Transcribe the data in full and exactly, omitting any pictures.

= Data section =
------------------------------------------------------------
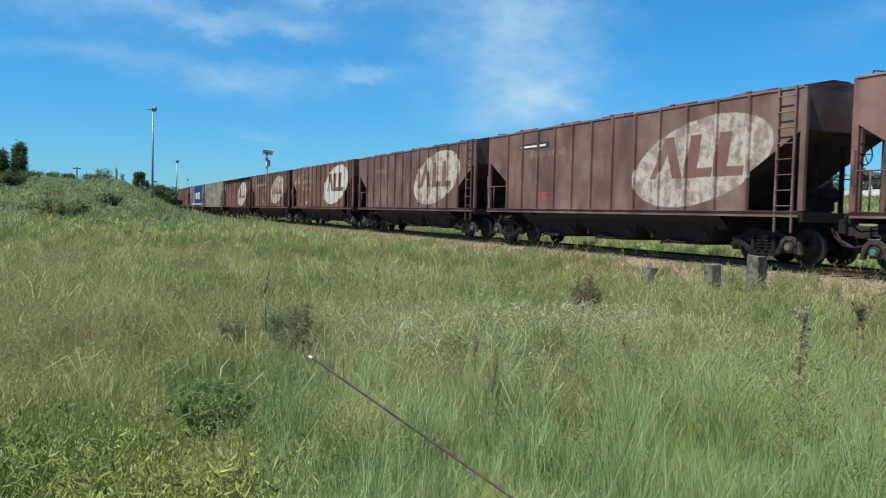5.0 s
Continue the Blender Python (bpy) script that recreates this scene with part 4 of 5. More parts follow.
def blades(name, x, y, high, wide, lean, mat, z=None, curl=0.5):
    """Grass: each blade a curved strip with a pointed tip."""
    n = len(x)
    z = ground_z(x, y) - 0.03 if z is None else z
    ang, turn = RNG.uniform(0, 2 * np.pi, n), RNG.uniform(0, np.pi, n)
    lx, ly = np.cos(ang) * lean * high, np.sin(ang) * lean * high
    wx, wy = np.cos(turn) * wide / 2, np.sin(turn) * wide / 2
    base = np.stack([x, y, z], -1)
    mid = base + np.stack([lx * 0.35, ly * 0.35, high * 0.6], -1)
    tip = base + np.stack([lx, ly, high * (1 - curl * np.clip(lean, 0, 1.2) * 0.45)], -1)
    w = np.stack([wx, wy, np.zeros(n)], -1)
    co = np.stack([base - w, base + w, mid + w * 0.8, mid - w * 0.8, tip], 1).reshape(-1, 3)
    i = np.arange(n) * 5
    loops = np.stack([i, i + 1, i + 2, i + 3, i + 3, i + 2, i + 4], -1).ravel()
    return cloud_of_faces(name, co, loops, np.tile([4, 3], n), mat)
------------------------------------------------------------
= Written response =
5.0 s
Continue the Blender Python (bpy) script that recreates this scene with part 4 of 5. More parts follow.
def blades(name, x, y, high, wide, lean, mat, z=None, curl=0.5):
    """Grass: each blade a curved strip with a pointed tip."""
    n = len(x)
    z = ground_z(x, y) - 0.03 if z is None else z
    ang, turn = RNG.uniform(0, 2 * np.pi, n), RNG.uniform(0, np.pi, n)
    lx, ly = np.cos(ang) * lean * high, np.sin(ang) * lean * high
    wx, wy = np.cos(turn) * wide / 2, np.sin(turn) * wide / 2
    base = np.stack([x, y, z], -1)
    mid = base + np.stack([lx * 0.35, ly * 0.35, high * 0.6], -1)
    tip = base + np.stack([lx, ly, high * (1 - curl * np.clip(lean, 0, 1.2) * 0.45)], -1)
    w = np.stack([wx, wy, np.zeros(n)], -1)
    co = np.stack([base - w, base + w, mid + w * 0.8, mid - w * 0.8, tip], 1).reshape(-1, 3)
    i = np.arange(n) * 5
    loops = np.stack([i, i + 1, i + 2, i + 3, i + 3, i + 2, i + 4], -1).ravel()
    return cloud_of_faces(name, co, loops, np.tile([4, 3], n), mat)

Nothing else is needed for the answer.